Stored entries
──────────

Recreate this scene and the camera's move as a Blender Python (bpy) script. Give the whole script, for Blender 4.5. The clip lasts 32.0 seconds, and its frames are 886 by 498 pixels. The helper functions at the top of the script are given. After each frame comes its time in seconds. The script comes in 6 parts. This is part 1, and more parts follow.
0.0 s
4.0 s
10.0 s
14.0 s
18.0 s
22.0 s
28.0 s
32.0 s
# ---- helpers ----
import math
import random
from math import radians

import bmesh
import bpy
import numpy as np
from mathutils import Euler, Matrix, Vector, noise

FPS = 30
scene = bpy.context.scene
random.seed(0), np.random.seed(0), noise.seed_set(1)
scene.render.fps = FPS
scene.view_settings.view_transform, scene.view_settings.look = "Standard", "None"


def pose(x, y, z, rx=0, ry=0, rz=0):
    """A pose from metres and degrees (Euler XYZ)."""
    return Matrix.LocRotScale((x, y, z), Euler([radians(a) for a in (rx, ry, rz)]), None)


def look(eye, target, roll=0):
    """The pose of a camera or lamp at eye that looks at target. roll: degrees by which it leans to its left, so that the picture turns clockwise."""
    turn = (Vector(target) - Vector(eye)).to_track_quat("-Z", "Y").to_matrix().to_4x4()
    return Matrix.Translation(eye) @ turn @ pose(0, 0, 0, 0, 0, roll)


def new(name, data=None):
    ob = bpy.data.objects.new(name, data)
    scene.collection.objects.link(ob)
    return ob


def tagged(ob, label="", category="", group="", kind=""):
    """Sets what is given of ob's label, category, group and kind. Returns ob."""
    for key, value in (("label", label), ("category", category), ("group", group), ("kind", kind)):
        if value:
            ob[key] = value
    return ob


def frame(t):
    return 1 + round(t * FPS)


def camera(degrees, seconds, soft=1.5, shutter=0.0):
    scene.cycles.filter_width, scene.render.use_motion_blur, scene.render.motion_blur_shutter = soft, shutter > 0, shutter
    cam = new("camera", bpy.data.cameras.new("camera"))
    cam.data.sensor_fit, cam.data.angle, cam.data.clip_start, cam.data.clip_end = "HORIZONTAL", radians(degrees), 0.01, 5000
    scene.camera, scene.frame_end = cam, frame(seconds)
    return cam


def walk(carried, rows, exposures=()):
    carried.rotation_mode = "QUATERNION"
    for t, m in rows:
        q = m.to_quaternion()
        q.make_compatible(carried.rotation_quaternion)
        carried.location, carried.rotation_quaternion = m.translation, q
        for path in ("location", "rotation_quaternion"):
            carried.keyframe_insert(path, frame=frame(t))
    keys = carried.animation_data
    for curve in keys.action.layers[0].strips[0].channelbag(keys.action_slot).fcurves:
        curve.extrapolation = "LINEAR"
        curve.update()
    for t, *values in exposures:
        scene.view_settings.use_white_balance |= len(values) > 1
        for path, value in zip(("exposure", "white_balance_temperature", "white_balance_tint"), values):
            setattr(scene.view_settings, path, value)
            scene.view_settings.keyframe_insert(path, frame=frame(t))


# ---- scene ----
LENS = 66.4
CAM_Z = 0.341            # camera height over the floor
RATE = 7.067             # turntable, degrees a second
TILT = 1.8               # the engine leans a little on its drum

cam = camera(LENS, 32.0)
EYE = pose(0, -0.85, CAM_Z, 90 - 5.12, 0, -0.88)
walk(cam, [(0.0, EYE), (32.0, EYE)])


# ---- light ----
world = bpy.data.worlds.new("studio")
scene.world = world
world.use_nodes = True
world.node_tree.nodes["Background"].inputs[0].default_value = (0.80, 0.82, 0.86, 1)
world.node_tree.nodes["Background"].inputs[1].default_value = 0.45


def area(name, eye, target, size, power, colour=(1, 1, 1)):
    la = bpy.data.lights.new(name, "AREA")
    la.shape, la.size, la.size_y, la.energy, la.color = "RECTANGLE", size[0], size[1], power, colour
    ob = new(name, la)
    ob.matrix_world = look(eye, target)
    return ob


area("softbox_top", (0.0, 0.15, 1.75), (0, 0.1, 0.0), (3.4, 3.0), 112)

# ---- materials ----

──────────

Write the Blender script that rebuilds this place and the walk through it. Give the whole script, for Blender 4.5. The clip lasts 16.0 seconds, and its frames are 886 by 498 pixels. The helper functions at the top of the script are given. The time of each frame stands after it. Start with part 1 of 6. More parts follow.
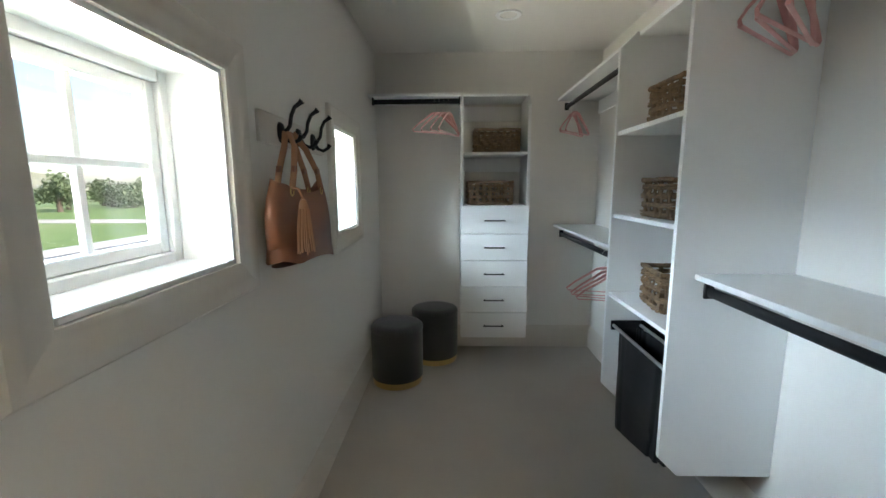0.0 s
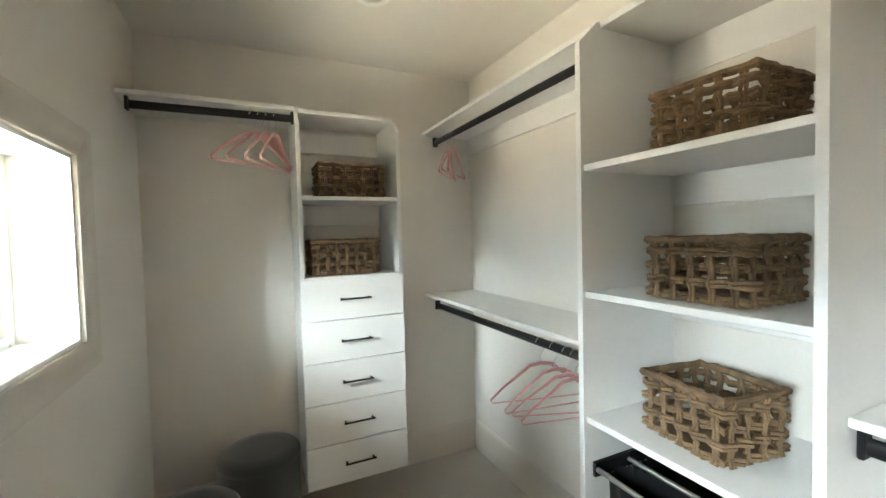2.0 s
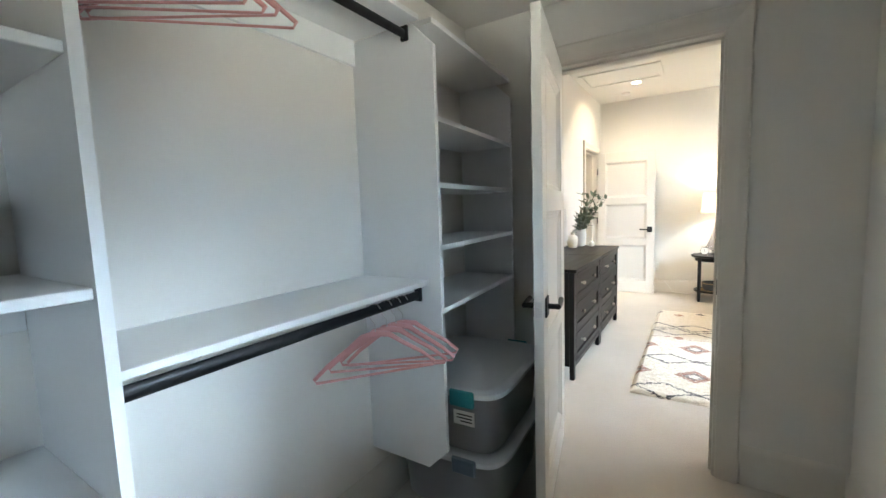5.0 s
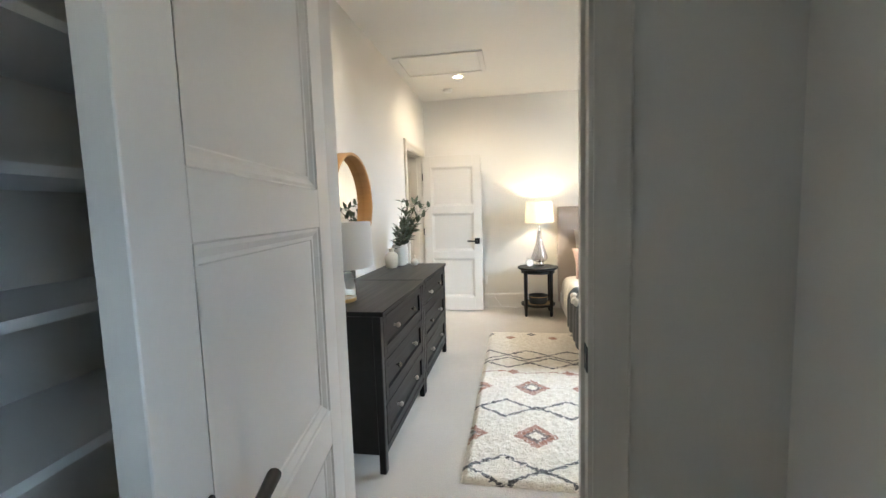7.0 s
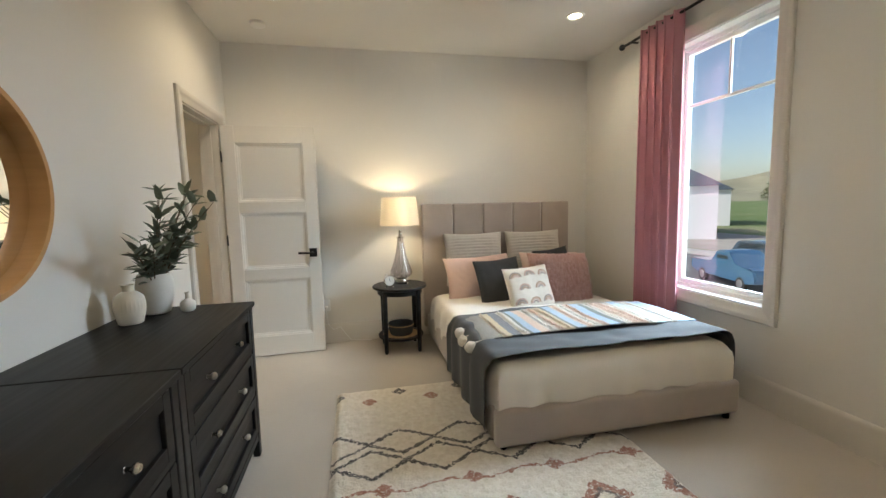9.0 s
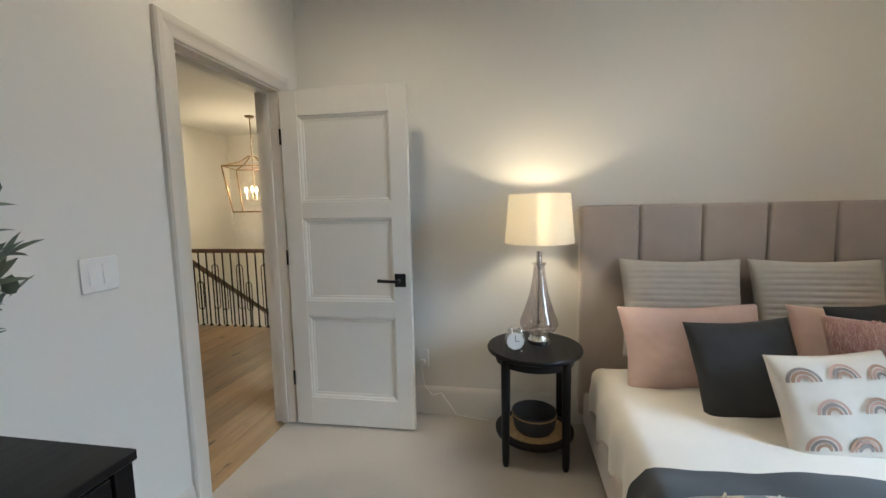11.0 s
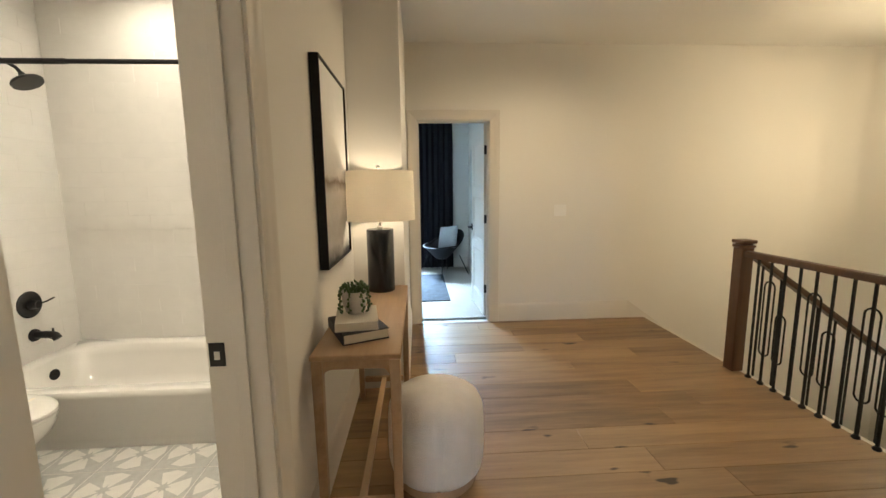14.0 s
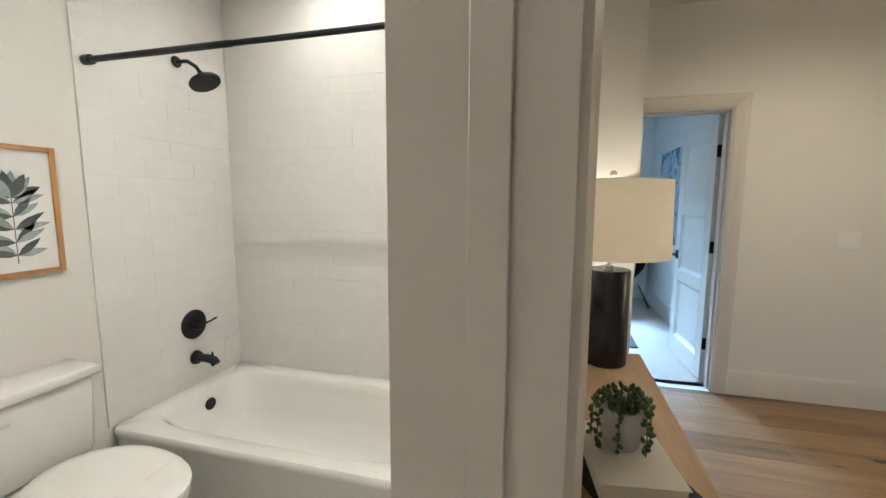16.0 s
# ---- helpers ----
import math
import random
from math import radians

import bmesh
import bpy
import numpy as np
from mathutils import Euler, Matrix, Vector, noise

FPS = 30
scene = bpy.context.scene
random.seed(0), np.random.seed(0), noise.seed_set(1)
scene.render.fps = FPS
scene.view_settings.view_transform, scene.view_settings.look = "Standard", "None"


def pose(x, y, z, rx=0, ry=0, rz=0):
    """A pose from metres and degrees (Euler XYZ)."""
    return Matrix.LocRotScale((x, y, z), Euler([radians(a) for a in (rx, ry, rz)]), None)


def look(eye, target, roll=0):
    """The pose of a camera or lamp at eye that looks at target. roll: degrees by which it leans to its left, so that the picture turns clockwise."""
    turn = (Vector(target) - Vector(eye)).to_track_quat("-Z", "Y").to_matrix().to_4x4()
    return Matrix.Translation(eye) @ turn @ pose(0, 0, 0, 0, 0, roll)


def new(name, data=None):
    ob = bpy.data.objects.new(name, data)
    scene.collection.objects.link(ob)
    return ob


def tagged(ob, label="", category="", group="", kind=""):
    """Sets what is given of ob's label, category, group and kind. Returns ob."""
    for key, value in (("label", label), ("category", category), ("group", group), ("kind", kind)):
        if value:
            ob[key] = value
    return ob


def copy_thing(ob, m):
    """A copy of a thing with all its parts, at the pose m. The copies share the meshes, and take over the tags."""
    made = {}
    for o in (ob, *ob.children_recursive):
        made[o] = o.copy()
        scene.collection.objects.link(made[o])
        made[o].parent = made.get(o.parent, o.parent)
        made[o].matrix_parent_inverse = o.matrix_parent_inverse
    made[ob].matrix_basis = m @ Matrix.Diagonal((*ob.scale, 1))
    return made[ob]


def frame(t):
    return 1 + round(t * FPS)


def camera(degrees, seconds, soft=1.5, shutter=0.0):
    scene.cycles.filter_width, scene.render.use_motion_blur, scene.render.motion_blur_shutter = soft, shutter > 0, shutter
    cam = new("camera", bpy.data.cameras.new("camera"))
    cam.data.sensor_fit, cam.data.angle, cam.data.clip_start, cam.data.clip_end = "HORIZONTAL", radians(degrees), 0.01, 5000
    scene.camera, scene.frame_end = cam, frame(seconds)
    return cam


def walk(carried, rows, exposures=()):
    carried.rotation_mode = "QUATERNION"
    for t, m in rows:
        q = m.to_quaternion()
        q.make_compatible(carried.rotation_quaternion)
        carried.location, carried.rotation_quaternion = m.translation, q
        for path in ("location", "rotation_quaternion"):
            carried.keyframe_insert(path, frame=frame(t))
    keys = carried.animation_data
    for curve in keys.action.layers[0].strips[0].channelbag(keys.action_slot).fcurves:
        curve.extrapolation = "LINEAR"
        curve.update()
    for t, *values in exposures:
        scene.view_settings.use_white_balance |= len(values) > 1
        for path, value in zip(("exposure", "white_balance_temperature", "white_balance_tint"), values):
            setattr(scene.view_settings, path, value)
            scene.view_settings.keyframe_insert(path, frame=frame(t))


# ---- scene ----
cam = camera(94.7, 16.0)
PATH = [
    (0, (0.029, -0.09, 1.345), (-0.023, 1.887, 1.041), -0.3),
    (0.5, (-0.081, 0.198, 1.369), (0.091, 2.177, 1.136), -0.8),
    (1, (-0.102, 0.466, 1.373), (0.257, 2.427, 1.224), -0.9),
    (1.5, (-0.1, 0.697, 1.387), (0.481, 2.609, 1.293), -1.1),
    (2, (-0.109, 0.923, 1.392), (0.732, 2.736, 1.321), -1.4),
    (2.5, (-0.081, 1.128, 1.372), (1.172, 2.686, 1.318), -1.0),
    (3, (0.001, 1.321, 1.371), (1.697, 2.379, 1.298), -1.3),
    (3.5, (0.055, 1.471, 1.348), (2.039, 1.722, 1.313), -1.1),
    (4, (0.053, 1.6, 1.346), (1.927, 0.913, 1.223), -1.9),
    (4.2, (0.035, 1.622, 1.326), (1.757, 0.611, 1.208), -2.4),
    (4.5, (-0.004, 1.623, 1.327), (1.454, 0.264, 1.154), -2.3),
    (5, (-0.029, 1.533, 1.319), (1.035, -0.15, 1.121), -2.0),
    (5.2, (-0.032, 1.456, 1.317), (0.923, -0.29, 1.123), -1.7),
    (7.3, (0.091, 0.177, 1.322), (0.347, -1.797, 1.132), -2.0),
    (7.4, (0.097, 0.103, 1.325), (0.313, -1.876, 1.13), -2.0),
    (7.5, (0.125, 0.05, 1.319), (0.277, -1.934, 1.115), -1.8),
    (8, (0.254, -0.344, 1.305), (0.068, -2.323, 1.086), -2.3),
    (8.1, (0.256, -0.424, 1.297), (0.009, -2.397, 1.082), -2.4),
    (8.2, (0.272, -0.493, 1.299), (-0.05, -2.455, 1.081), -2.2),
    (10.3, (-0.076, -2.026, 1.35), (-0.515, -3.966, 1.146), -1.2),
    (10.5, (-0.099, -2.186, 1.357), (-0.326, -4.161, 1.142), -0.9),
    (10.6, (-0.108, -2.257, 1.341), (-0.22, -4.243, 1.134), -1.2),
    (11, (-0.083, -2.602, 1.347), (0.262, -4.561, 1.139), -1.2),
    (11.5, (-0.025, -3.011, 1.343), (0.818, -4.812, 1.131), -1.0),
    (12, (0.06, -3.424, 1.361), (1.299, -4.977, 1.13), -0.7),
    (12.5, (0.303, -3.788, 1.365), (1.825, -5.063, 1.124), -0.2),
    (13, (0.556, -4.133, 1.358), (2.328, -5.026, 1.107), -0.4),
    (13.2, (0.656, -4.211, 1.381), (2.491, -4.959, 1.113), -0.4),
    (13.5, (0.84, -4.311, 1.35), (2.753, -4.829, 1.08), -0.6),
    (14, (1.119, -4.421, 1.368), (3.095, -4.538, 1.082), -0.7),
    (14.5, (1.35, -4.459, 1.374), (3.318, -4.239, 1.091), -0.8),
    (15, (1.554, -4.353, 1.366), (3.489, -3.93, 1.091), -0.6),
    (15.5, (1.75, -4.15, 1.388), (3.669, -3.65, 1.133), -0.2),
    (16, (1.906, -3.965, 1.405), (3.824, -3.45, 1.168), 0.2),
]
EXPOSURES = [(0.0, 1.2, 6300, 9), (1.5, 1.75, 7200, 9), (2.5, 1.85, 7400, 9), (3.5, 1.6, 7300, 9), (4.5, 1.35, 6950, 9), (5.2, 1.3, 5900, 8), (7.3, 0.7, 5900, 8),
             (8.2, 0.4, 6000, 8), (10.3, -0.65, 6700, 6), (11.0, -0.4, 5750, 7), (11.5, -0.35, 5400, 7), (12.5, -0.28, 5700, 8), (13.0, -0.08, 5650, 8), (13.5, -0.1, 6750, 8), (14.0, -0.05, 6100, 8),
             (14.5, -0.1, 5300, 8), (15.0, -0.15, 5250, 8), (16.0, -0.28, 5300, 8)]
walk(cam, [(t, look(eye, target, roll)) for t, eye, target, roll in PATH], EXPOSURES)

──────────

Problem
For each line in the data above that contains the string "given", extract the line.

Complete answer
Recreate this scene and the camera's move as a Blender Python (bpy) script. Give the whole script, for Blender 4.5. The clip lasts 32.0 seconds, and its frames are 886 by 498 pixels. The helper functions at the top of the script are given. After each frame comes its time in seconds. The script comes in 6 parts. This is part 1, and more parts follow.
    """Sets what is given of ob's label, category, group and kind. Returns ob."""
Write the Blender script that rebuilds this place and the walk through it. Give the whole script, for Blender 4.5. The clip lasts 16.0 seconds, and its frames are 886 by 498 pixels. The helper functions at the top of the script are given. The time of each frame stands after it. Start with part 1 of 6. More parts follow.
    """Sets what is given of ob's label, category, group and kind. Returns ob."""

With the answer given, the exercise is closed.